You have argued more than once, rightly, that the presumption that a person does not repay before the due date depends on context. In times when it is in fact common to repay before the due date, money is not extracted on that basis. All that is learned from the Talmud is that a presumption can extract money. 
It is obvious that not every presumption can extract money. What can be learned from that Talmudic passage is only a lower bound for the strength of a presumption that can extract money. But in order to understand what that lower bound actually is, one would need to do social-psychological research into what was considered normal in the period when the Talmud was written (if that is even possible at all). 
1. Is there religious / halakhic value in this kind of research? If so, why is it not done?
2. If there is really no way to arrive at an estimate of how strong that presumption was back then, what halakhic value is there at all in dealing with this topic and others like it (any other presumption)? After all, no practical Jewish law can be derived from it other than the fact that there are presumptions that can extract money?

Answer

I don’t think there is any practical way to research this. If there were, then obviously it would have great value. But it is possible to estimate it in one way or another, exactly as the sages of that time estimated it, since they too did not actually conduct research. 
But beyond that, the novelty of the Talmud is that there are presumptions that can extract money from the current possessor.
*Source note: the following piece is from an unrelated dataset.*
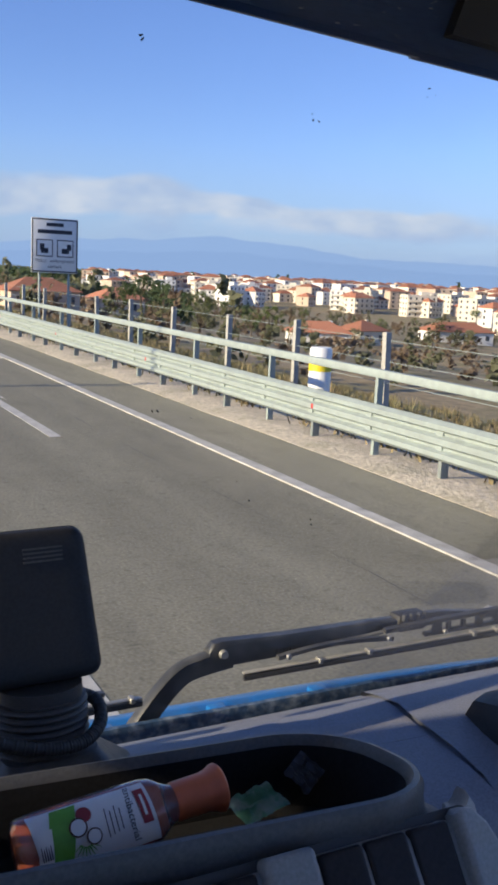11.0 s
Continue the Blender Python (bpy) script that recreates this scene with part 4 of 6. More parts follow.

Even without defining the threshold, that itself is a novelty: that money can be extracted without two witnesses. Now the sages of each generation can estimate / determine which presumptions, in their view, are strong enough to extract money like witnesses. In short, the answer to #2 is exactly what you wrote: the novelty is that there are presumptions that extract money. You assume that this leaves us with no implications. That is not true. It leaves us with the fact that the sages of the generation will decide, regarding each presumption, whether it is sufficient to extract money or not.

Discussion on Answer

Boaz (2025-05-29)

That leaves us with such a trivial conclusion: that there are presumptions (pieces of evidence—the fact that people generally do not repay before the due date is evidence) strong enough to extract money. Nu, fine.

Michi (2025-05-29)

If there is one thing that is really not trivial in that passage, it is this novelty. Even though it says, “A matter shall be established by the testimony of two witnesses,” and despite the advantage of the current possessor, a presumption can also extract money. That is a very great novelty. The factual point—that people do not repay before the due date—is the trivial part.

Pinchas (2025-05-29)

One of the important principles in monetary law that needs to be revised is the assertion, “A person would not be so brazen.” It seems to me that nowadays, the Sages would not have formulated that rule.